Cristina Fernandez (Rodrigo Abd/AP)
Cristina Fernandez (Rodrigo Abd/AP)

Argentina’s vice president Cristina Fernandez was convicted and sentenced on Tuesday to six years in prison and a lifetime ban from holding public office for a fraud scheme that embezzled one billion US dollars through public works projects during her presidency.

A three-judge panel found the Peronist leader guilty of fraud, but rejected a charge of running a criminal organisation, for which the sentence could have been 12 years in prison.

It is the first time an Argentine vice president has been convicted of a crime while in office.

The sentence is not firm until appeals are decided, a process that could take years. She will remain immune from arrest meanwhile.

Speaking after the verdict, she described herself as the victim of a “judicial mafia”.

Argentina Cristina Fernandez Corruption
Supporters of Cristina Fernandez gather outside the court in Buenos Aires (Rodrigo Abd/AP)

Her supporters vowed to paralyse the country with a nationwide strike. They clogged central Buenos Aires and marched on the federal court building, beating drums and shouting as they pressed against police barriers.

Fernandez roundly denied all the accusations. Argentina’s dominant leader this century, she was accused of improperly granting public works contracts to a construction magnate closely tied to her family.
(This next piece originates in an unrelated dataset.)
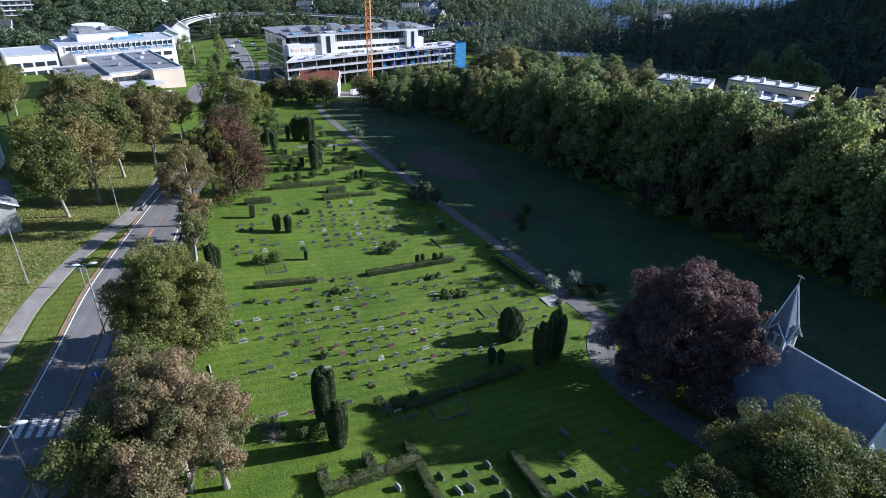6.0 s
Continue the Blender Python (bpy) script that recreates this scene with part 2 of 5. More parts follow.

Prosecutors said Fernandez fraudulently directed 51 public works projects to Lazaro Baez, a construction magnate and early ally of her and her husband Nestor Kirchner, who served as president from 2003-2007 and died suddenly in 2010.

Baez and members of Fernandez’s 2007-2015 presidential administration were among a dozen others accused in the conspiracy. The panel sentenced Baez and the former president’s public works secretary, Jose Lopez, to six years. Most of the others got lesser sentences.

Prosecutors Diego Luciani and Sergio Mola said the Baez company was created to embezzle revenues through improperly bid projects that suffered from cost overruns and in many cases were never completed. The company disappeared after the Kirchners’ 12 years in power, they said.

In Argentina, judges in such cases customarily pronounce verdicts and sentences first and explain how they reached their decision later. The panel’s full decision is expected in February. After that, the verdict can be appealed up to the Supreme Court, a process that could take years.